Monday, 10 June 2013

What is Three Times Theory?

Walter Iooss
As Polish philosopher Leszek Kolakowski once said, the best way to deal with your need is meeting it. If you want an apple, just go ahead and grab one. And deal with all the consequences.

Generally I share this view, but I think it applies best to first time experiences. I have a simple and special approach towards it. Enter Three Times Theory.

It is based on notion, that everything experienced for the first time is special. But that's not the whole story. Second times are very interesting as well, in my opinion undervalued. And there's this third time, which signals routine.

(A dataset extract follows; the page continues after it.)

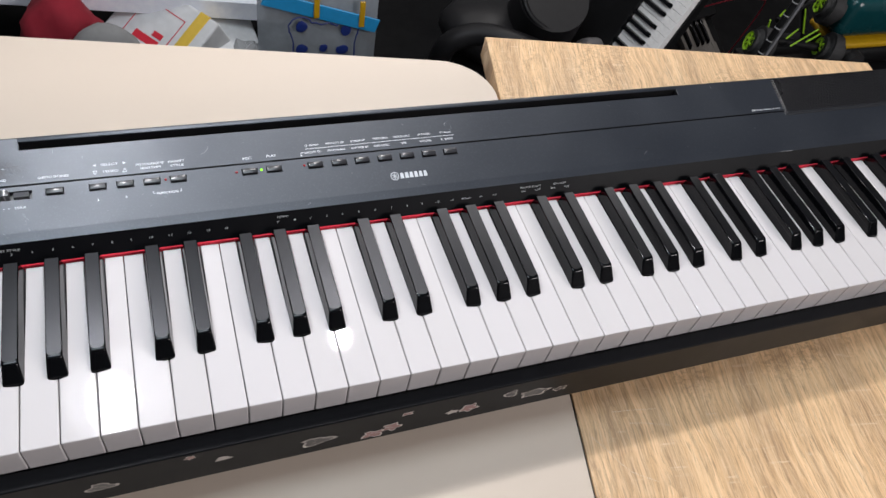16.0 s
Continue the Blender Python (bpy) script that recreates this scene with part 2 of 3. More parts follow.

First time is so mind blowing because you're not able to scale it. What you have at your disposal is at best some partial report, dull info, naked data. That's why when it actually happens it's totally emotional. Even if disappointing, it can hardly be challenged. Suppose you have upgraded your Honda Civic to Lexus. As impressive as this promotion gets, it can't beat your initial jump from walking to driving. Can it?

Second time experience is more scalable. That's because the first time gave you some measures, tangible expectations of its limits, glimpse of insight. Whether it's a second job, second girlfriend or second drug use, comparison comes naturally. It's somehow new, but familiar.

Third time introduces cyclical nature of things, gives you the sense of understanding. From here you start being experienced. 

So happy is, I think, the one who had three houses, three spouses, and three jobs. Hey, but not at once! Let's not praise personality disorders. When you lived three lives, you can call yourself lucky. You've been testing your freedom. That guarantees minimized risk of anxiety, uncomfortable flashes, and insomnia later on. Well, at least it should help.